Fazer política
DN 2011-08-17
CARLOS ABREU AMORIM
O último livro de Tony Judt, entre nós nomeado como Um Tratado Sobre os Nossos Actuais Descontentamentos, é uma análise "à esquerda" sobre algumas das encruzilhadas fomentadas pela degeneração do Estado social (em azedo estado de negação, portanto) e possui o condão de comprovar que o seu autor é muito melhor a historiar as agruras do nosso tempo do que a pensá-lo.
Contudo, Judt faz uma interrogação essencial, em que me revejo, acerca da compulsividade actual de "limitar as considerações de política pública a um mero cálculo económico", reduzindo a lógica de apoio "a questões de lucros ou perdas". Salvaguardando as devidas distâncias com o caso português, cuja tradição tem sido a alegre dissipação de fundos públicos, não restam dúvidas de que hoje se abandonou a premissa básica que ensina que todas as decisões económicas dos poderes públicos são políticas e, como tal, deverão ser tratadas e exteriorizadas.

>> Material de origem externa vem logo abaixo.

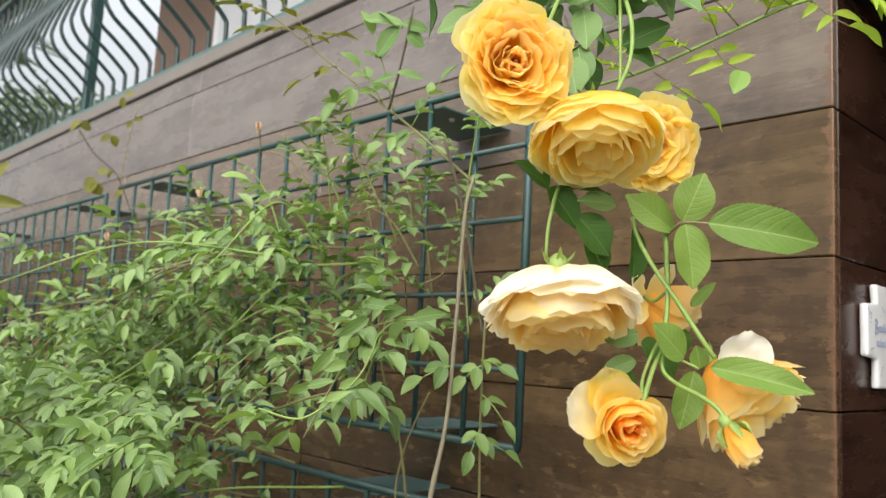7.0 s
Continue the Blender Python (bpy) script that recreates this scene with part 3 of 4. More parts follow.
# stems
stem("stem", [(0.475, 0.662, 1.911), (0.464, 0.642, 1.867), (0.452, 0.634, 1.832), (0.427, 0.627, 1.801)], .0022, .0017, M_STEM, spray, "pale green flower stalk")
stem("stem", [(0.477, 0.661, 1.908), (0.467, 0.653, 1.863), (0.464, 0.650, 1.830), (0.457, 0.647, 1.808)], .0019, .0015, M_STEM, spray)
stem("stem", [(0.489, 0.697, 1.990), (0.464, 0.687, 1.944), (0.434, 0.683, 1.890), (0.399, 0.667, 1.847), (0.378, 0.664, 1.817)], .0022, .0016, M_STEM, spray)
stem("stem", [(0.506, 0.717, 2.065), (0.494, 0.702, 2.005), (0.475, 0.662, 1.911)], .0026, .0022, M_STEM, spray)
stem("stem", [(0.374, 0.727, 1.884), (0.371, 0.725, 1.899), (0.367, 0.725, 1.914), (0.363, 0.727, 1.920)], .0013, .001, M_STEM, spray)
stem("stem", [(0.402, 0.689, 1.853), (0.390, 0.695, 1.865), (0.379, 0.699, 1.879)], .0013, .0012, M_STEM, spray)
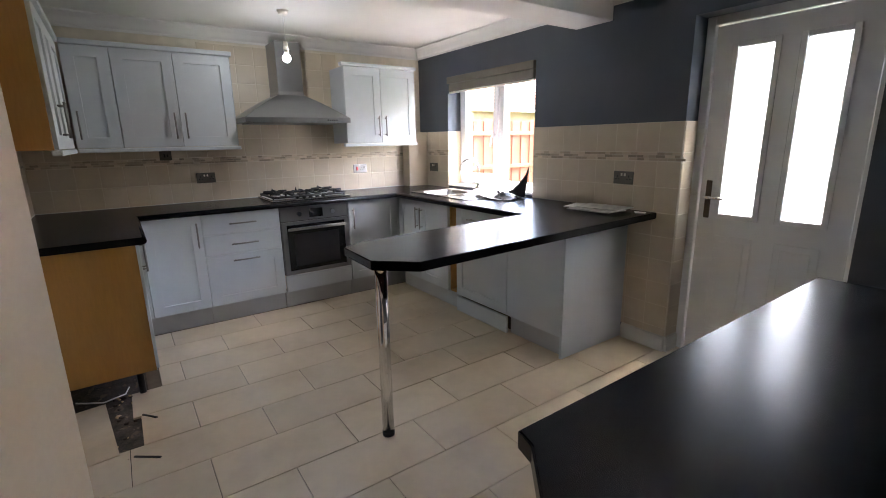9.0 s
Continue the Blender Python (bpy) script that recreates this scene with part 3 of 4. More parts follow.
# floral print on the wallpaper
def paper_print():
    petals, leaves = bmesh.new(), bmesh.new()
    px = XE - 0.0012

    def poly(bm, pts, layer):
        bm.faces.new([bm.verts.new((px - layer * 0.00015, y, z)) for y, z in pts])

    def petal(bm, cy, cz, ang, length, width, layer, bend=0.0):
        ca, sa = math.cos(ang), math.sin(ang)
        side_a, side_b = [], []
        for i in range(7):
            t = i / 6
            u, w = length * t, width * math.sin(math.pi * (0.06 + 0.84 * t ** 1.35)) * 0.5
            off = bend * t * t * length
            side_a.append((cy + ca * u - sa * (off + w), cz + sa * u + ca * (off + w)))
            side_b.append((cy + ca * u - sa * (off - w), cz + sa * u + ca * (off - w)))
        poly(bm, side_a + side_b[::-1], layer)

    def line(bm, pts, w, layer):
        for (y0, z0), (y1, z1) in zip(pts, pts[1:]):
            d = math.hypot(y1 - y0, z1 - z0) or 1
            ny, nz = -(z1 - z0) / d * w, (y1 - y0) / d * w
            poly(bm, [(y0 - ny, z0 - nz), (y1 - ny, z1 - nz), (y1 + ny, z1 + nz), (y0 + ny, z0 + nz)], layer)

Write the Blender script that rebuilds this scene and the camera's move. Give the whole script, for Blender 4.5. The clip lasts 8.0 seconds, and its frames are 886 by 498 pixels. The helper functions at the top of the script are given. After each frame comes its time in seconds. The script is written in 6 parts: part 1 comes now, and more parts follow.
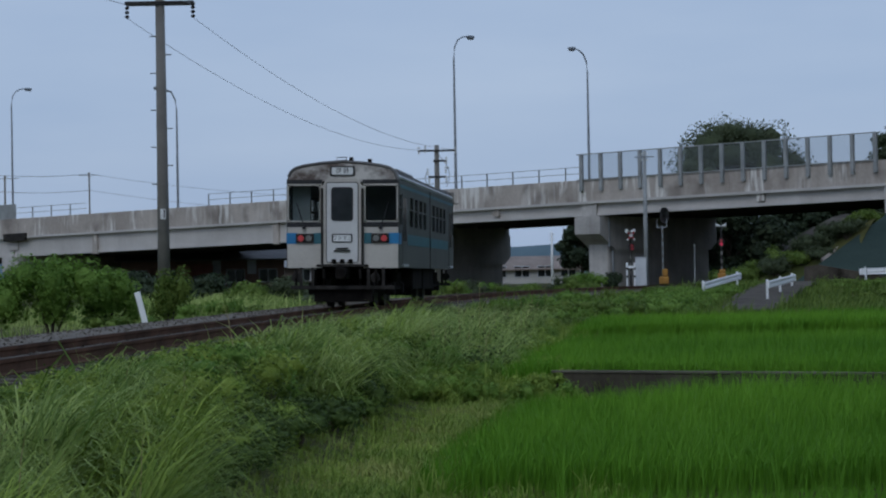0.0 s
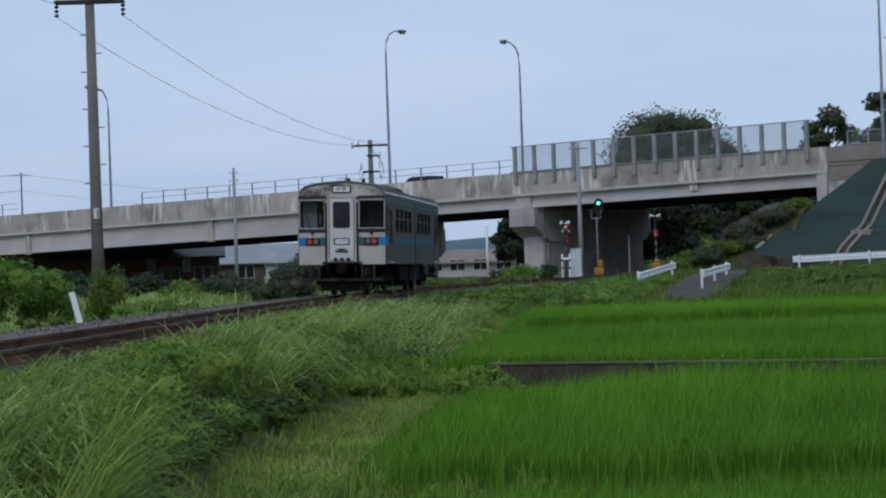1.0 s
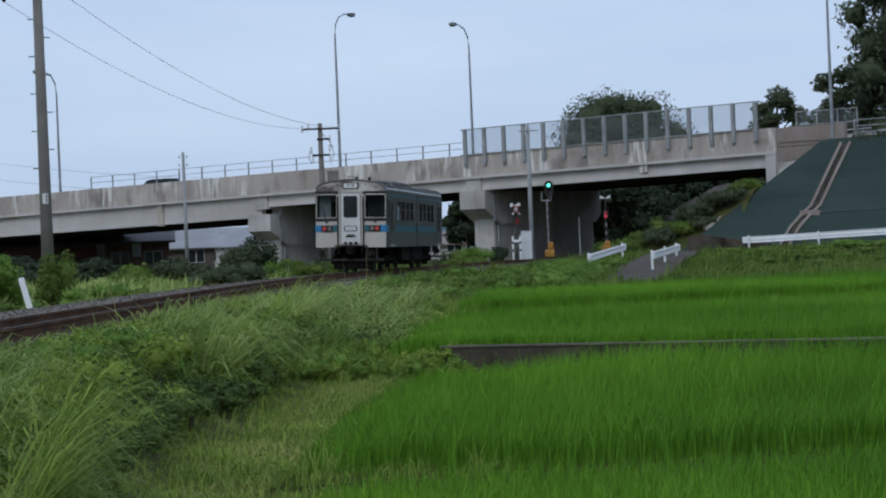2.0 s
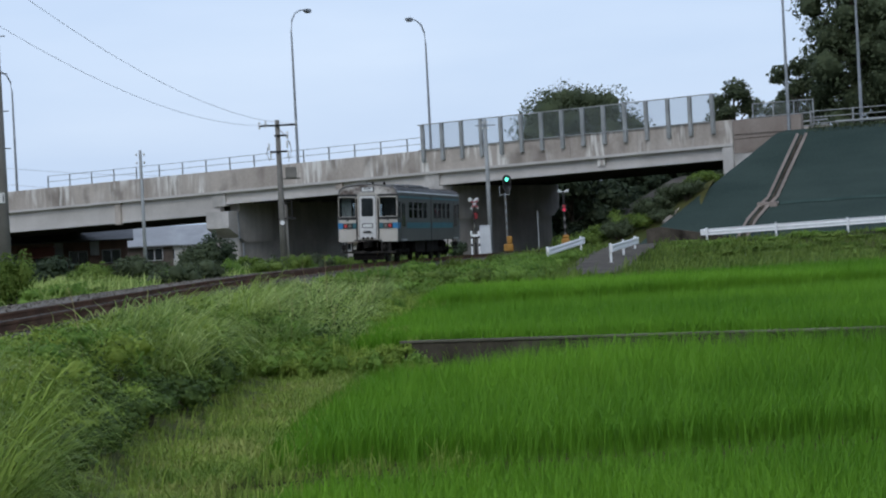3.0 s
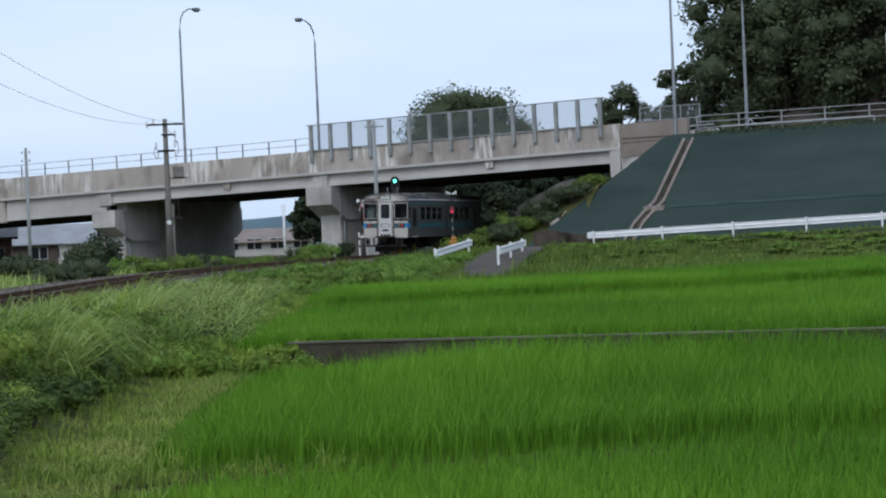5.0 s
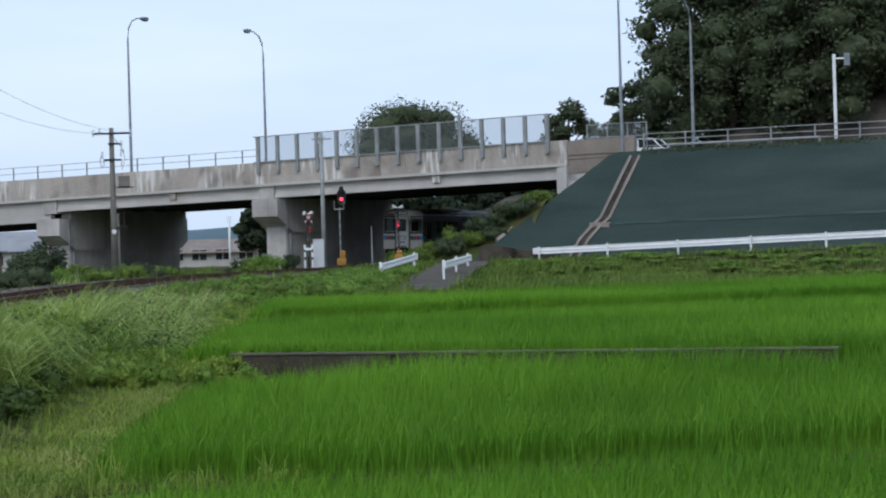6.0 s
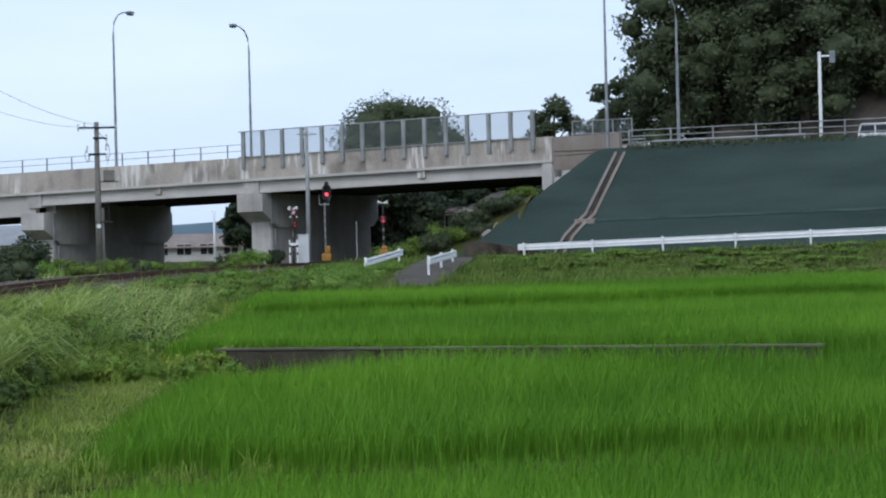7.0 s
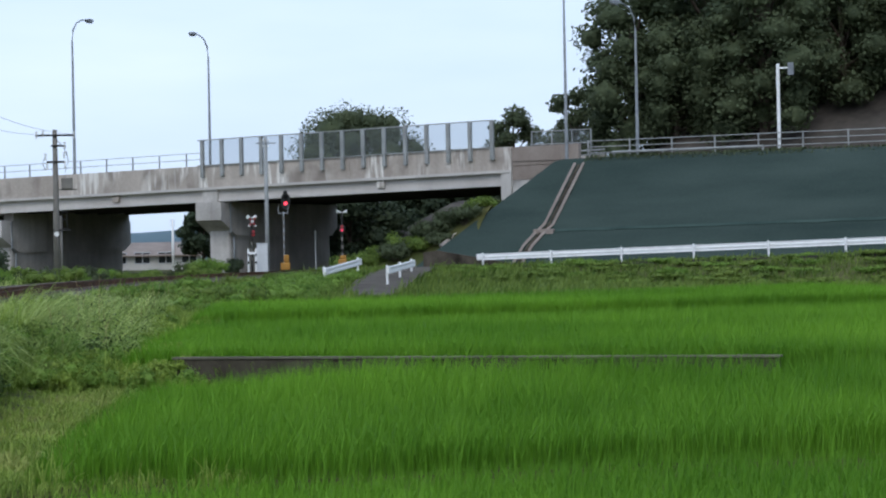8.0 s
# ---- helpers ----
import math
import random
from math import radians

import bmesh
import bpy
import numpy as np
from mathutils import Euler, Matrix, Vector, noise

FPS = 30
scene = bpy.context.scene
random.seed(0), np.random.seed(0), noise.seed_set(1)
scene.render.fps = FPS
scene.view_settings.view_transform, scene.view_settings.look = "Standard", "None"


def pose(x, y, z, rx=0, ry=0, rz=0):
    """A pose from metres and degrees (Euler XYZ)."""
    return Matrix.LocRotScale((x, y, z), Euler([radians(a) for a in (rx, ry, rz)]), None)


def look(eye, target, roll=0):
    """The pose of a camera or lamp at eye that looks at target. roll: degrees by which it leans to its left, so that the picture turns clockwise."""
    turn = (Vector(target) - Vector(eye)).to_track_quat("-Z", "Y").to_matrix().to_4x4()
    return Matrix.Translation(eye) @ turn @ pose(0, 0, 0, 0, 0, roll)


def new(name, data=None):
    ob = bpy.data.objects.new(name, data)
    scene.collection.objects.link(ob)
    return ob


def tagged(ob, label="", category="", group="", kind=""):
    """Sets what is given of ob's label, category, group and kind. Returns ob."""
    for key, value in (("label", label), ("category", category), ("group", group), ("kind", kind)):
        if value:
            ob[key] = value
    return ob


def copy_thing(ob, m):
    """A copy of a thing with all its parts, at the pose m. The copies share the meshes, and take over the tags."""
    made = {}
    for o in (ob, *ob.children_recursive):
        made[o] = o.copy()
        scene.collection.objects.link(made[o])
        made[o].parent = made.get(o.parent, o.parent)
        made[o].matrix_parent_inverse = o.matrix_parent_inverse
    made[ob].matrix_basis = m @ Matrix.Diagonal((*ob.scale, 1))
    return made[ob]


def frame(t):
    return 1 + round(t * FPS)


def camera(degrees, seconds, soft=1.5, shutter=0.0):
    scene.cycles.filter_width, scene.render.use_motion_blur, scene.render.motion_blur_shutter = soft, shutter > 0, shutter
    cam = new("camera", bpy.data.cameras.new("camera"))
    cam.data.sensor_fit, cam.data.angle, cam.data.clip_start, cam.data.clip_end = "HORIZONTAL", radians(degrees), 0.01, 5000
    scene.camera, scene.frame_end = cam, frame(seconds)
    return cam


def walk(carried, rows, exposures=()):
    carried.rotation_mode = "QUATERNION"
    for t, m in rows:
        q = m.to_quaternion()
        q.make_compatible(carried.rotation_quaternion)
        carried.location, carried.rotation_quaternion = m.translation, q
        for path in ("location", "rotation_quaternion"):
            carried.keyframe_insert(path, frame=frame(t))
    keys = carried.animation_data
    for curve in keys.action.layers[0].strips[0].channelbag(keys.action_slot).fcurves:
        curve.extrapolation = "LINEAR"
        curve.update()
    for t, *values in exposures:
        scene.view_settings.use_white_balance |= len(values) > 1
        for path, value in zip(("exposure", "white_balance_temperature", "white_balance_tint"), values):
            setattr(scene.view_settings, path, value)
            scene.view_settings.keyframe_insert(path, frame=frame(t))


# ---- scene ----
cam = camera(22.74, 8.0, soft=2.1)
EYE = 0.70  # the rail tops lie at z = 0
VIEW = [  # seconds, yaw, pitch, roll in degrees; the camera stands on one spot and pans
    (0.0, 0.0, 0.72, -1.0), (0.5, -1.2, 0.62, -2.129), (1.0, -1.681, 0.526, -1.982), (1.5, -2.232, 0.355, -2.038),
    (1.7, -2.558, 0.25, -2.182), (2.8, -3.704, -0.419, -2.803), (3.0, -4.009, -0.142, -2.961), (3.5, -5.045, -0.008, -2.876),
    (4.0, -5.311, -0.158, -3.069), (4.5, -6.118, -0.212, -2.959), (4.7, -6.453, -0.316, -2.763), (5.8, -8.096, 0.077, -1.862),
    (6.0, -8.354, 0.068, -1.645), (6.5, -8.661, 0.0, -1.347), (7.0, -8.742, -0.053, -1.41), (7.5, -9.608, -0.224, -1.106),
    (8.0, -9.817, 0.175, -1.149),
]


def aim(yaw, pitch, roll):
    a, b = radians(yaw), radians(pitch)
    way = Vector((-math.sin(a) * math.cos(b), math.cos(a) * math.cos(b), math.sin(b)))
    return look((0, 0, EYE), Vector((0, 0, EYE)) + way * 100, roll)


EXPOSURES = [(0.0, -0.42, 6050, 10), (0.5, -0.16, 6150, 10), (1.5, -0.04, 6250, 10), (2.8, 0.22, 6450, 10), (4.0, 0.31, 6500, 10), (4.7, 0.38, 6550, 10), (6.0, 0.43, 6500, 10), (8.0, 0.53, 6450, 10)]
walk(cam, [(t, aim(a, b, c)) for t, a, b, c in VIEW], EXPOSURES)

# ---- world and sun: an overcast evening sky ----
SUN_UP, SUN_TURN = radians(42), radians(200)
world = bpy.data.worlds.new("world")
scene.world = world
world.use_nodes = True
wn, wl = world.node_tree.nodes, world.node_tree.links
wn.clear()
w_out, w_bg = wn.new("ShaderNodeOutputWorld"), wn.new("ShaderNodeBackground")
w_sky = wn.new("ShaderNodeTexSky")
w_sky.sky_type, w_sky.sun_disc, w_sky.sun_elevation, w_sky.sun_rotation = "NISHITA", False, SUN_UP, SUN_TURN
w_sky.dust_density, w_sky.air_density, w_sky.ozone_density = 2.0, 1.0, 1.5
w_co, w_map, w_noise, w_ramp, w_mix = (wn.new("ShaderNodeTexCoord"), wn.new("ShaderNodeMapping"), wn.new("ShaderNodeTexNoise"),
                                       wn.new("ShaderNodeValToRGB"), wn.new("ShaderNodeMixRGB"))
w_map.inputs["Scale"].default_value = (1.6, 1.6, 7.0)
w_noise.inputs["Scale"].default_value, w_noise.inputs["Detail"].default_value = 2.2, 5.0
w_ramp.color_ramp.elements[0].position, w_ramp.color_ramp.elements[0].color = 0.3, (4.6, 5.9, 8.1, 1)
w_ramp.color_ramp.elements[1].position, w_ramp.color_ramp.elements[1].color = 0.7, (5.9, 7.05, 8.9, 1)
w_mix.inputs["Fac"].default_value = 0.86
wl.new(w_co.outputs["Generated"], w_map.inputs["Vector"])
wl.new(w_map.outputs["Vector"], w_noise.inputs["Vector"])
wl.new(w_noise.outputs["Fac"], w_ramp.inputs["Fac"])
wl.new(w_sky.outputs["Color"], w_mix.inputs["Color1"])
wl.new(w_ramp.outputs["Color"], w_mix.inputs["Color2"])
wl.new(w_mix.outputs["Color"], w_bg.inputs["Color"])
w_bg.inputs["Strength"].default_value = 0.1
wl.new(w_bg.outputs["Background"], w_out.inputs["Surface"])
sun = new("sun", bpy.data.lights.new("sun", "SUN"))
sun.data.energy, sun.data.angle, sun.data.color = 0.6, radians(25), (1.0, 0.97, 0.92)
sun.matrix_world = look((0, 0, 60), Vector((0, 0, 60)) - Vector((math.sin(SUN_TURN) * math.cos(SUN_UP), math.cos(SUN_TURN) * math.cos(SUN_UP), math.sin(SUN_UP))))


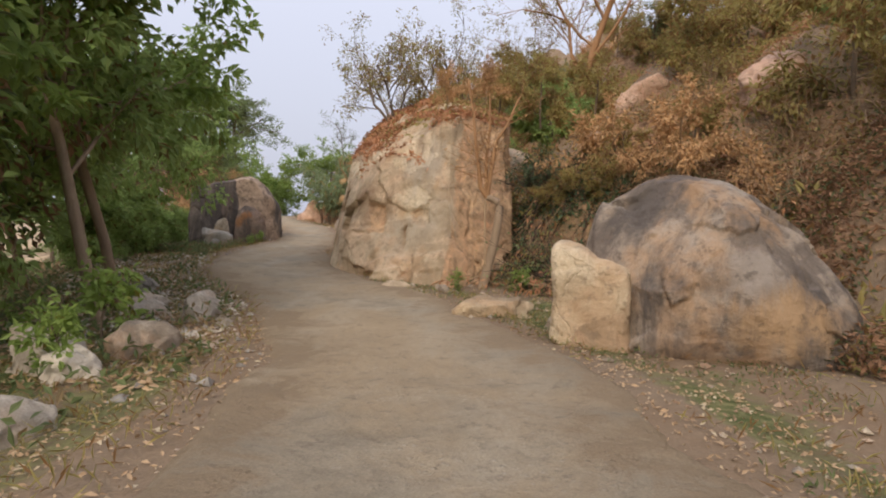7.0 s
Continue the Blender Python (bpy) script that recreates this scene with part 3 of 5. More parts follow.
rock("stained granite dome with pale streaks", 3.0, 47.7, (3.6, 3.8, 2.6), -15, ROCK_DOME, 18, n=104, rough=.02, base=-2.1, facets=.04, lump=.04, chips=0, bulge=2.3, flakes=.02,
     outline=[(-1.7, -2.8), (-1.75, -1.7), (-1.85, -.85), (-1.62, -.12), (-1.05, .26), (-.58, .35), (.02, .22), (.55, -.12), (1.05, -.51), (1.42, -1.12), (1.71, -1.73), (1.86, -2.26), (1.8, -2.8)],
     planes=[(-.62, -.62, .48, 2.1, 46.6, -.3), (.5, -.66, .55, 3.6, 46.6, -.55)],
     cracks=[((2.75, 46.6, .3), (3.1, 45.9, -.8), .07, .06), ((2.5, 46.3, -.1), (2.75, 45.9, -.35), .08, .05)])
rock("upright tan block split from the dome", 1.15, 47.0, (1.05, 1.2, 1.4), -15, ROCK_CLIFF, 19, n=44, rough=.012, base=-2.05, facets=.05, lump=.02, chips=0, bulge=6, flakes=.02,
     outline=[(-.6, -.7), (-.23, -.7), (-.05, -.84), (.45, -1.0), (.5, -1.6), (.5, -2.6), (-.6, -2.6), (-.6, -1.9), (-.53, -1.41)],
     cracks=[((1.0, 46.4, -.85), (1.1, 46.4, -1.9), .035, .05)])
# the cliff
CLIFF = rock("tall tan granite cliff face with flaked layers", -.6, 59.0, (9.2, 11.0, 6.4), 0, ROCK_CLIFF, 27, n=150, square=1.0, rough=.014, base=-2.0, sink=.45, facets=.07, lump=.03, name="rock_cliff", category="cliff", chips=0, flakes=.042, tone=(1, 0, -.09, -.72, .35),
             planes=[(-.465, -.79, .40, -1.3, 53.84, -1.13), (.575, -.75, .33, -1.29, 54.0, -.9), (-.93, -.25, .25, -4.3, 55.8, -1.3), (-.55, -.35, .76, -3.75, 57, 1.2), (-.75, -.4, .5, -4.1, 57.0, .4), (-.3, -.3, .9, -.8, 56, 2.55),
                     (1, -.05, .05, .35, 55.6, -.5), (.3, -.2, .93, -.6, 56.2, 2.5), (-.62, -.76, .12, -3.2, 54.6, -1.2), (-.2, -.96, .15, -1.6, 53.55, -1.5)],
             relief=[(0.13, .5, .86, 1, [(-1.81, -0.18), (-1.51, -0.55), (-1.29, -0.59), (-1.18, -0.02)]), (0.12, .5, .86, 1, [(-2.94, 0.12), (-2.87, -0.75), (-2.47, -0.75), (-2.47, 0.01)]), (0.22, .5, .86, 1, [(-2.01, -1.12), (-1.85, -1.13), (-1.76, -0.88), (-1.82, -0.57), (-1.97, -0.76)]), (-0.14, .5, .86, 0, [(-2.98, -1.95), (-2.16, -1.89), (-1.61, -1.77), (-1.6, -1.34), (-2.17, -1.25), (-2.7, -1.46)]), (0.2, .5, .86, 1, [(-2.92, -2.03), (-2.19, -2), (-2.16, -1.77), (-2.42, -1.73), (-2.83, -1.78)]), (-0.1, .5, .86, 0, [(-1.5, -2.1), (-0.83, -2.1), (-0.77, -1.21), (-1.48, -1.22)]), (-0.14, .5, .86, 0, [(-3.62, -0.75), (-3.29, -1.75), (-2.83, -1.7), (-2.47, -1.08), (-2.48, -0.79), (-3.13, -0.57)]), (-0.1, .5, .86, 0, [(-2.39, 0.14), (-1.78, -0.18), (-1.17, 0.03), (-0.91, 0.71), (-1.6, 1.35), (-2.73, 1.3)])],
             cracks=[((-2.3, 53.9, -1.9), (-2.1, 54.1, -.9), .08, .05), ((-3.1, 54.5, -1.0), (-2.5, 54.2, .2), .1, .06), ((-3.9, 55.3, -.75), (-2.9, 54.4, -.8), .1, .05), ((-1.9, 54.0, .1), (-1.45, 54.0, -.25), .05, .06),
                     ((-2.6, 54.0, -1.55), (-1.6, 53.6, -1.7), .07, .05), ((-.75, 54.3, -1.7), (-.6, 55, 1.2), .07, .05)])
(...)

Bem sei que cada ciclo político, por impulso natural de afirmação, tende a contrastar com o antecedente - logo, como o período socialista fez gáudio em "marketizar" até à exaustão qualquer indício de medida, é compreensível, até certo ponto, que estes primeiros 50 dias do Governo Passos Coelho tenham revelado uma obsessão por alcançar condições financeiras que viabilizem a economia cuidando menos da mensagem política.
Só que, independentemente da gravidade da crise e da bondade das decisões técnicas para a debelar, nenhum programa financeiro ou económico resultará caso desampare a sua indelével natureza política.
Fazer política não é anunciar roteiros de medidas tecnicamente correctas e precipitá-las verticalmente sobre as pessoas que ainda estão longe de interiorizar a sua indispensabilidade.
Fazer política não é dissertar em tom esotérico e no linguajar hermético do "economês" sobre matérias que fustigam drasticamente o dia-a-dia dos cidadãos.
A política não é nem nunca foi uma ciência feita de escolhas racionais e exactas. Fazer política é, também, a arte de governar em todas as dimensões técnicas, personificando as preocupações comuns e expressando as decisões de modo persuasivo, visando aglutinar as vontades em prol dos sacrifícios necessários.
Fazer política, sobretudo, não é ferir as expectativas mais decentes dos muitos que confiaram que este Governo não iria prolongar a "mesmice" que matizou os anteriores. Nem todos terão consciência plena do capital político que está a ser posto em risco pelo simples facto de se ter dado prioridade às medidas que actuam do lado da receita, retardando um pouco mais as decisões efectivas e perceptíveis da redução permanente da despesa pública. Injusto ou não, é difícil refrear a analogia com aquilo que outros juraram e nunca fizeram - o que uma singela leitura (política) do conto popular russo Pedro e o Lobo deveria ter evitado.
Este Governo está a tomar as medidas obrigatórias. No entanto, deve dedicar os próximos 50 dias ao primado da política para não perder o coração das pessoas - caso contrário, não há saúde financeira que lhe possa valer. Fazer política é nunca esquecer estas verdades simples.